Prior to the directive, Love would have been eligible to lose up to one year of good time credit. But the directive, which was applied by the hearing officer, enhanced Love’s sanction and led to the vacating of 5,700 days of good time credit.

Love’s administrative appeal of that decision was denied.

With the administrative procedures available to Love exhausted, he filed a pro se 28 U.S.C. § 2254 petition.

The United States District Court for the Southern District of Indiana denied relief, finding the grounds Love advanced either lacked merit or implicated questions of state law not cognizable on federal habeas.

A split 7th Circuit affirmed the district court’s ruling, finding Love procedurally defaulted his constitutional claims and forfeited the same by failing to present them in the district court.

Judge Michael Brennan wrote the majority opinion.

According to Brennan, Love offered two primary arguments in his appeal: that the DOC cannot, consistent with due process, predetermine how it will use its discretionary power over sanctions without first considering arguments in mitigation, and that the executive directive is arbitrary facially and as applied.

But the appellate court agreed with the state that Love procedurally defaulted the two constitutional claims he brought on appeal.

“While we do not require a prisoner to ‘articulate legal arguments with the precision of a lawyer,’ during state proceedings, the claims Love raised in his administrative appeals bear no resemblance to the constitutional claims he now brings,” Brennan wrote.

According to Brennan, Love argued the DOC caused his procedural default by misleading him as to which policies applied to his disciplinary hearing and what potential penalties he faced.

Love contended he could not have challenged the directive because the department didn’t provide it to him and he was told a different policy would apply, and the appellate court agreed. However, the court also found Love failed to show prejudice because the executive directive that required the loss of all his good time credit is constitutional.

“So, even if the Department caused Love to procedurally default his constitutional claims, he suffered no prejudice,” Brennan wrote. “The Department’s imposition of sanctions did not violate Love’s constitutional rights at all, let alone in a way that worked to his actual and substantial disadvantage.”

Love also did not connect his constitutional arguments to the prejudice inquiry, Brennan added.

Further, the appellate court dismissed Love’s argument that the directive and his sanction were unconstitutionally arbitrary.

Brennan wrote that the department gave Love a clear statement of reasons why he lost his good time credit.

“Love identifies no constitutional violation in his prison discipline proceedings. Given this, he cannot show prejudice to excuse procedural default,” the judge wrote. “He therefore also cannot demonstrate ‘exceptional circumstances’ or an impact on ‘substantial rights’ to set aside his forfeiture. So, Love’s constitutional arguments are procedurally defaulted and forfeited.”

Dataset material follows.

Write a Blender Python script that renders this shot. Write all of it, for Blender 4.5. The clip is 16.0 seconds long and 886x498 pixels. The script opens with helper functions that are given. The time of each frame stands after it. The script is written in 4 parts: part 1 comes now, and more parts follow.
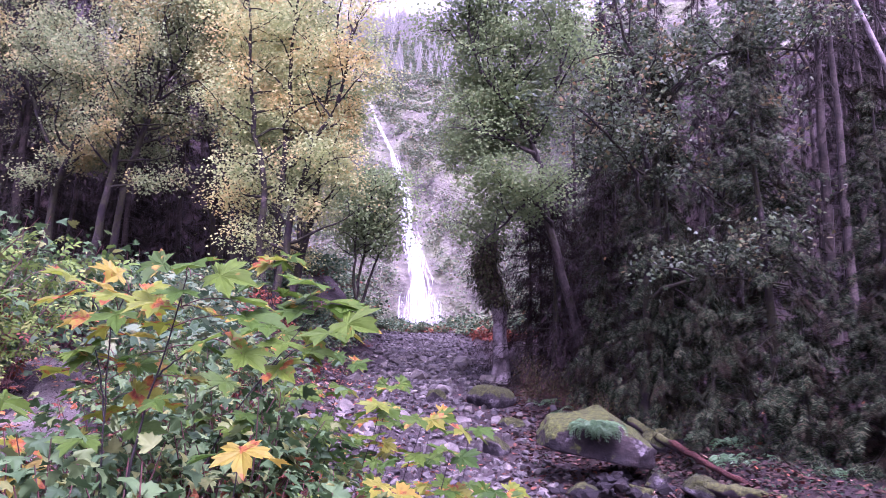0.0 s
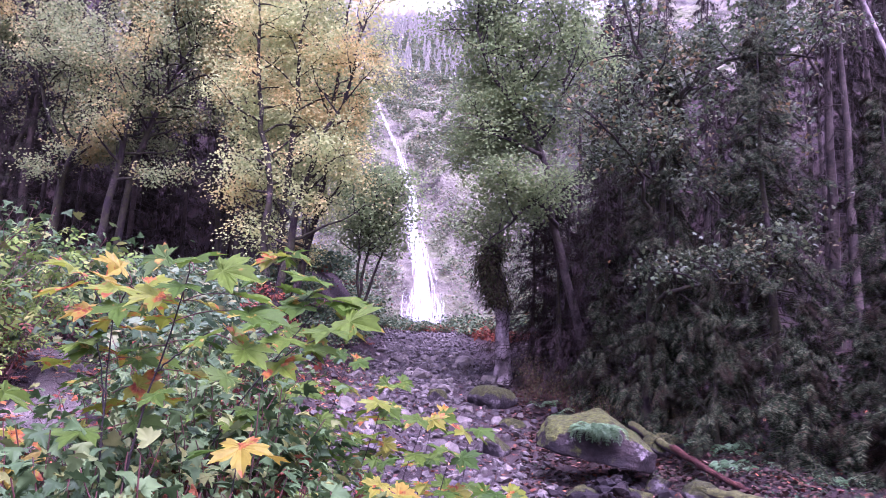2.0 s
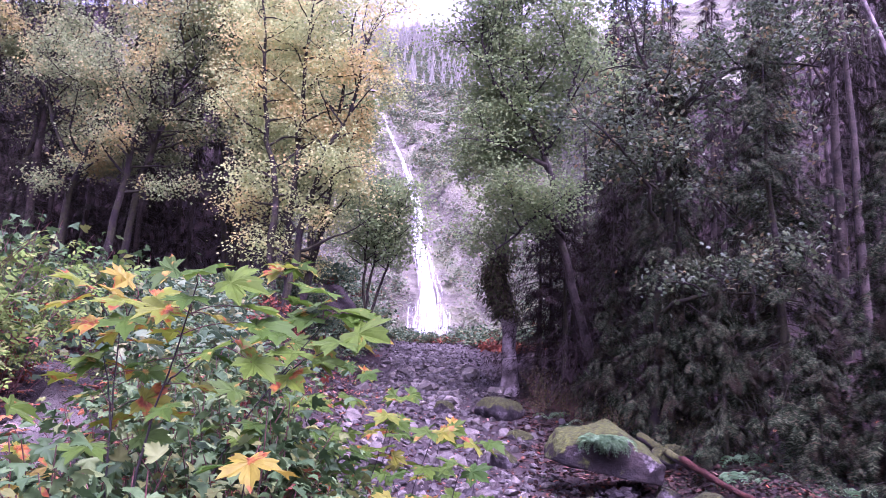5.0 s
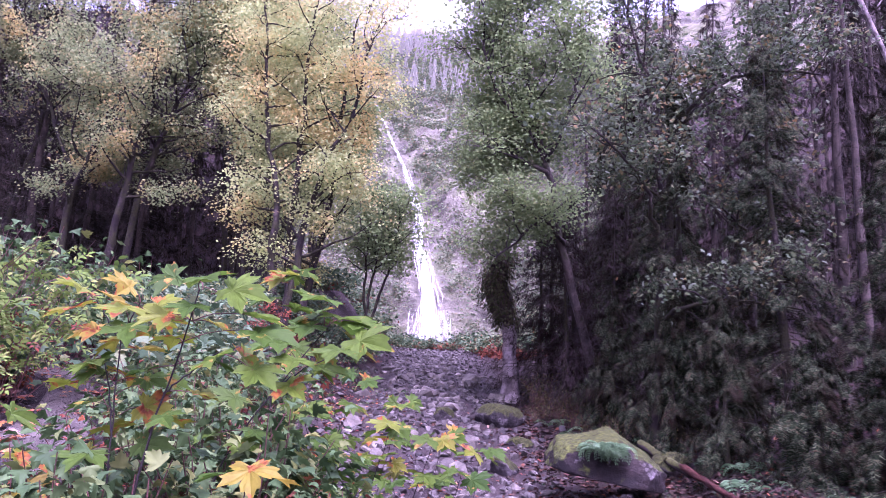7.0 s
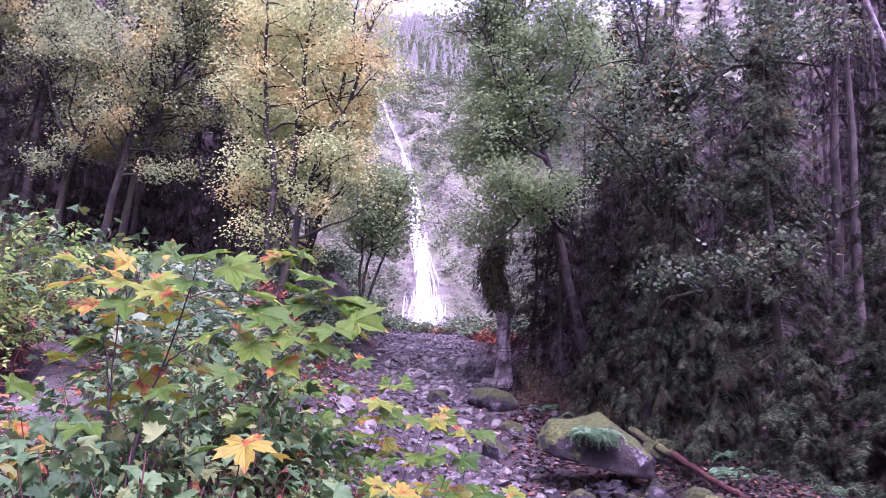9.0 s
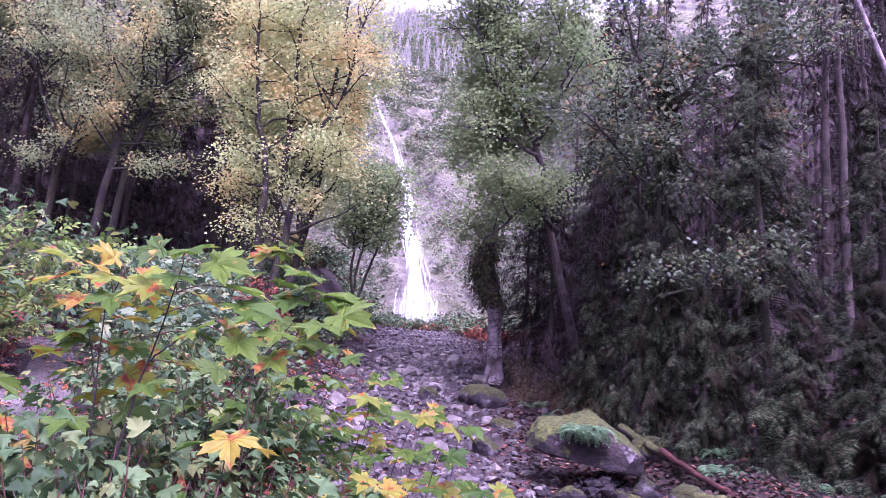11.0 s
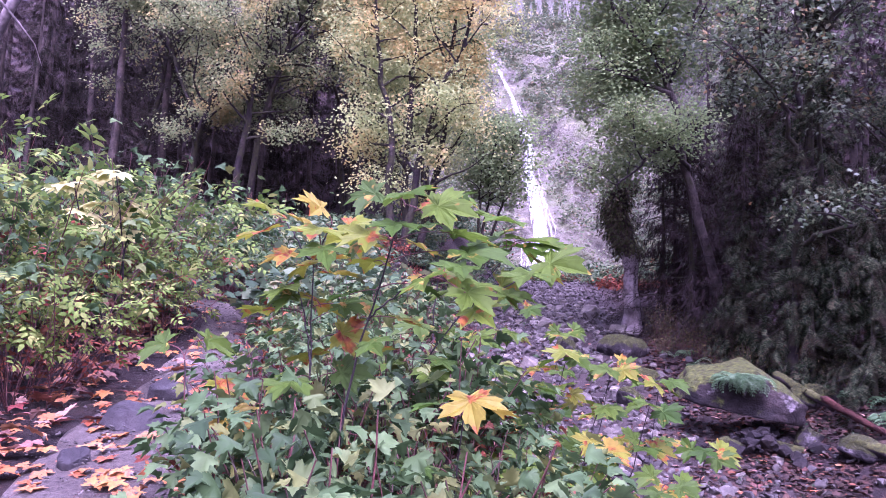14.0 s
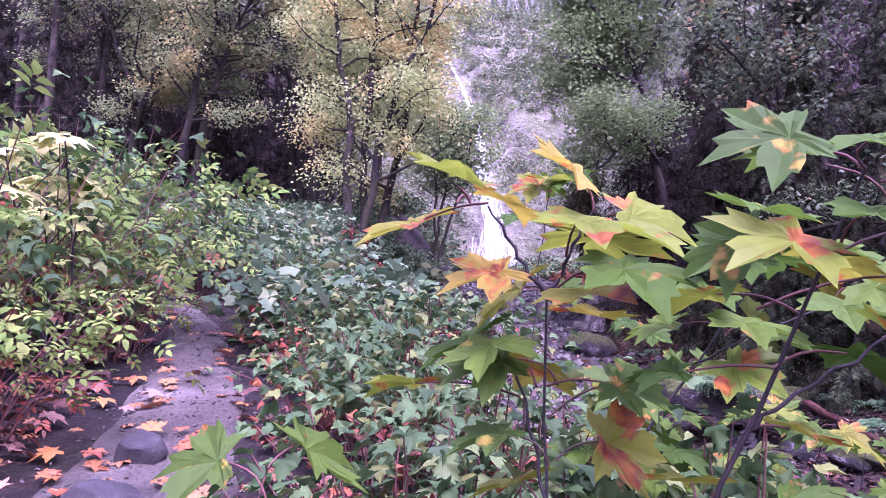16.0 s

Judge Thomas Kirsch concurred in the judgment, writing separately that absent from Love’s district court filings was any suggestion that the prison’s policy or his sanction violated the Constitution.

“In sum, Love’s constitutional arguments are not properly before us because he never presented them to the district court,” Kirsch wrote. “Because Love’s waiver precludes review of the merits and renders issues of procedural default moot … I would reach neither and concur in the judgment alone.”

Senior Judge David Hamilton dissented, writing that a constitutional problem arose with the additional punishment imposed on Love by prison officials, who “have attempted here an unprecedented extension of Supreme Court jurisprudence on prison disciplinary procedures.”

The judge wrote that Love’s punishment went far beyond the limits implicit in the Supreme Court’s leading decisions on due process in prison discipline, Wolff v. McDonnell, 418 U.S. 539 (1974), and Superintendent v. Hill, 472 U.S. 445 (1985).

“Also, in my view, Love has done a sufficient job of presenting his claim to allow us to reach the merits and reverse,” Hamilton wrote, noting Love was a pro se prisoner up against a state government that “acted without precedent to prolong his imprisonment by more than fifteen years outside of court processes.”

“Facing that legal peril, Love had no access to counsel and could not confront witnesses against him. He had no access to state courts for protection of his rights,” the dissent wrote. “Under these circumstances, Tony Love should no more be held to strict adherence to procedural requirements for asserting his constitutional rights here than Clarence Earl Gideon, who was sentenced to (only) five years after having to defend himself without counsel in his trial. Gideon v. Wainwright, 372 U.S. 335 (1963).”

Responding to the dissent, Kirsch opined that the two Supreme Court decisions cited by Hamilton were different from the issues Love raised in the district court.

“Nothing in Love’s filings put the district court on notice that Love was seeking greater procedural due process protections than required by Wolff or Hill based on the severity of his sanction,” Kirsch wrote.

Likewise, in a footnote to the majority decision, Brennan wrote, “(T)he amount of good time credit vacated means Wolff and Hill do not control what procedure was due. But those cases precisely define the procedural protections for an inmate, such as Love, who faces loss of good time credit in a prison disciplinary proceeding. … Neither Wolff nor Hill state that those rules change depending on the magnitude of good time credit lost. And, as the dissent acknowledges, neither case confines itself to its facts. Given all this, Wolff and Hill establish the procedural protections the Department owed Love.”

The case is Tony Love v. Frank Vanihel, Warden, 21-2406.